Amicus v Macmillan Publishers Ltd
The Information and Consultation of Employees Regulations 2004 state that employers have to negotiate an agreement with employee representatives, if they receive a “valid employee request” from 10 per cent of the workforce.
In Amicus v Macmillan Publishers Ltd, the Central Arbitration Committee (CAC) was scathing in its criticism of Macmillan, saying that – despite its size - it was in serious breach of its duty to arrange for I&C representatives to be elected.
Basic facts
On 15 March 2006, Amicus submitted an employee request to the company to negotiate an Information and Consultation (I&C) agreement that was signed by 196 employees (out of a possible 1372). This was conveyed formally by the CAC to both parties on 6 April.
The union complained on 30 November 2006 that the company had failed to start the negotiating process. Macmillan argued that it already had appropriate mechanisms in place which were supported by representatives “of a significant majority of the workforce”.
The regulations
The regulations (which at the time applied to undertakings with at least 150 employees) state that employers have to initiate a negotiating process for I&C arrangements, once they receive a valid request from at least 10% of their employees. If they fail to reach an agreement within six months of the request, they have to abide by standard provisions set out in the regulations.
The only other option open to employers is under regulation 8. This states that if there are pre-existing agreements (PEAs) that have already been approved covering all employees, the employer only has to negotiate a new agreement if 40 per cent of the workforce asks them to.
If only 10 to 40 per cent ask for the agreement, the employer can hold a ballot to gauge the level of support. The obligation to negotiate then arises if at least 40 per cent of the workforce and a majority of those voting endorse the request.
CAC decision
The CAC agreed that a valid request had been made, in which case MacMillan should have started negotiations about I&C arrangements unless it could rely on regulation 8.
However, the Committee concluded that this defence was not open to the company because only one of the PEAs on which it wanted to rely had been made prior to the employee request for an I&C agreement (in direct contravention of regulation 2) and not all sites were covered.
That meant that MacMillan should have made arrangements for their employees to elect or appoint negotiating representatives, telling them who they were once they had been elected; and then starting negotiations with them. The CAC said that the company’s defence that it had a long-standing consultative committee did not cut any ice, not least because it did not cover all its employees.
As MacMillan had failed to initiate negotiations, the standard information and consultation provisions applied from 5 October 2006 (six months after the request was made on 6 April).

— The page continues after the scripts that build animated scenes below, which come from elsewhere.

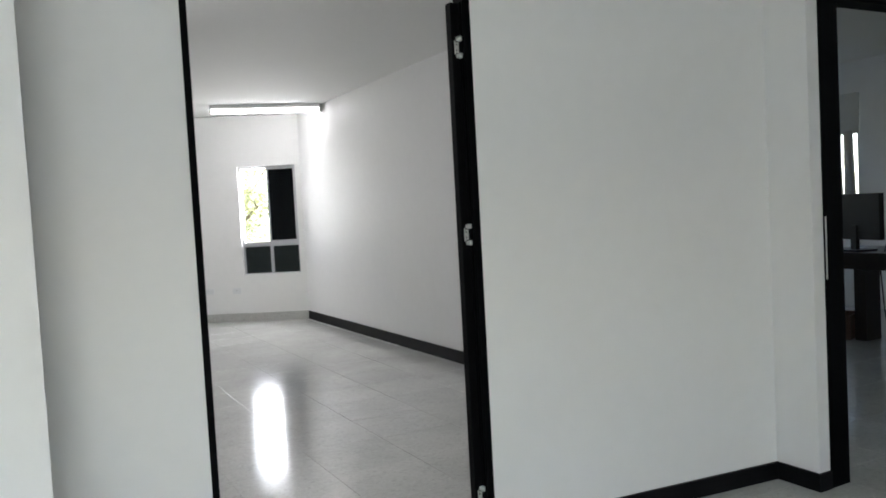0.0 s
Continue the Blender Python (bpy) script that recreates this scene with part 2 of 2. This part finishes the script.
# hall and the next office, closed round the camera
HY = 1.93
HALL_H = 2.545
boxes("pier_left", [(-2.0, HY, 0, -0.247, 2.42, H)], PAINT)
tagged(bpy.data.objects["pier_left"], "white painted wall pier beside the doorway", "wall", kind="structure")
boxes("pier_right", [(2.583, HY, 0, 2.652, 2.25, H)], PAINT)
tagged(bpy.data.objects["pier_right"], "white painted wall pier beside the black door frame", "wall", kind="structure")
RD0, RD1, RDH = 2.652, 3.66, 2.105
wall("wall_office_door", pose(0, HY, 0), 7.6, H, 0.12, [(RD0, 0, RD1, RDH)], "white painted wall with a doorway to an office", s0=2.652)
wall("wall_hall_left", pose(-1.88, -2.6, 0, 0, 0, 90), 4.9, H, 0.12, [], "white painted hall wall")
wall("wall_hall_right", pose(4.6, 2.0, 0, 0, 0, -90), 4.9, H, 0.12, [], "white painted hall wall")
wall("wall_hall_back", pose(4.7, -2.6, 0, 0, 0, 180), 6.7, H, 0.12, [(4.9, 0.1, 6.5, 1.5)], "white painted hall wall with an assumed wide opening for daylight")
boxes("ceiling_hall", [(-2.0, -2.7, HALL_H, 4.72, 2.05, H + 0.1)], CEIL)
tagged(bpy.data.objects["ceiling_hall"], "plain white painted ceiling", "ceiling", kind="structure")
OX, OY = 7.4, 6.6
wall("wall_office_far", pose(OX, OY + 0.1, 0, 0, 0, -90), 4.6, H, 0.12, [(0.8, 1.17, 1.7, 2.16)], "grey-white office wall with a window")
# the back opening is unseen, added to let light in on the desk
wall("wall_office_back", pose(2.9, OY, 0), 4.6, H, 0.12, [(2.2, 1.0, 2.9, 2.0)], "white painted office wall with an unseen opening added for light")
boxes("ceiling_office", [(2.955, 2.056, HALL_H, 7.5, 6.7, H + 0.1)], CEIL)
tagged(bpy.data.objects["ceiling_office"], "plain white painted ceiling", "ceiling", kind="structure")

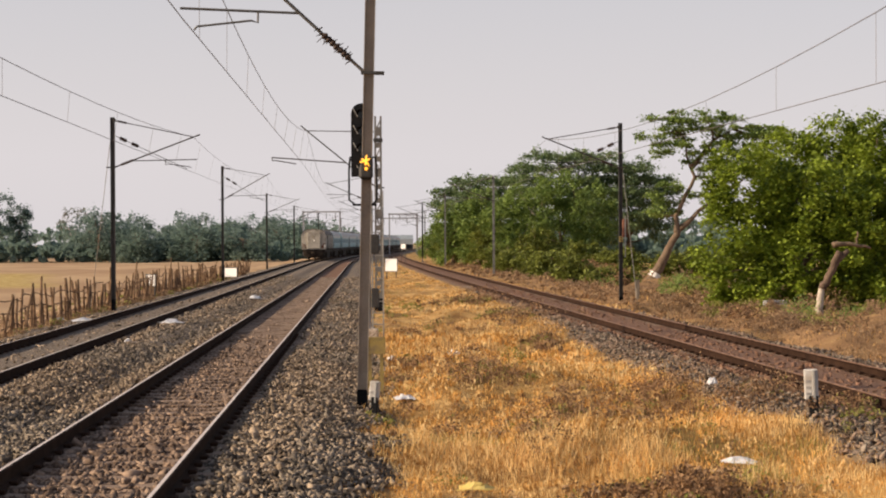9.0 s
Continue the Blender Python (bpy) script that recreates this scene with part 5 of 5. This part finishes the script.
def motions():
    for i, c in enumerate(coaches):
        walk(c, [(t, coach_pose(TRAIN_START + 11.1 + PITCH * i + TRAIN_SPEED * t)) for t in (0.0, 2.0, 4.0, 6.0, 8.0, 10.0, 12.0, 14.0, 16.0)])


motions()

In those circumstances, employers have to hold a ballot of their employees to elect I&C representatives before the standard provisions start to apply. Macmillan had failed to do so and was therefore in breach of the regulations.
The panel upheld the union’s complaint and ordered the employer to arrange to hold the ballot to elect the relevant number of information and consultation representatives.
It also criticised Macmillan which it said could hardly be described “as a small employer. Further, it has a Group Personnel Director. Despite all of this, when faced with the present complaint under Regulation 19, the Employer did not, in terms of the Regulations, respond in a clear or coherent way.“
Comment
The I&C regulations are very complex and, as Amicus showed in this case, bear close reading by trade unions. Employers can in some circumstances defeat the operation of the regulations by establishing staff councils, but whether they succeed depends on the details of the provisions. Here, Amicus showed that the employer had got things completely wrong - so unions should examine carefully what the employer has done before admitting defeat.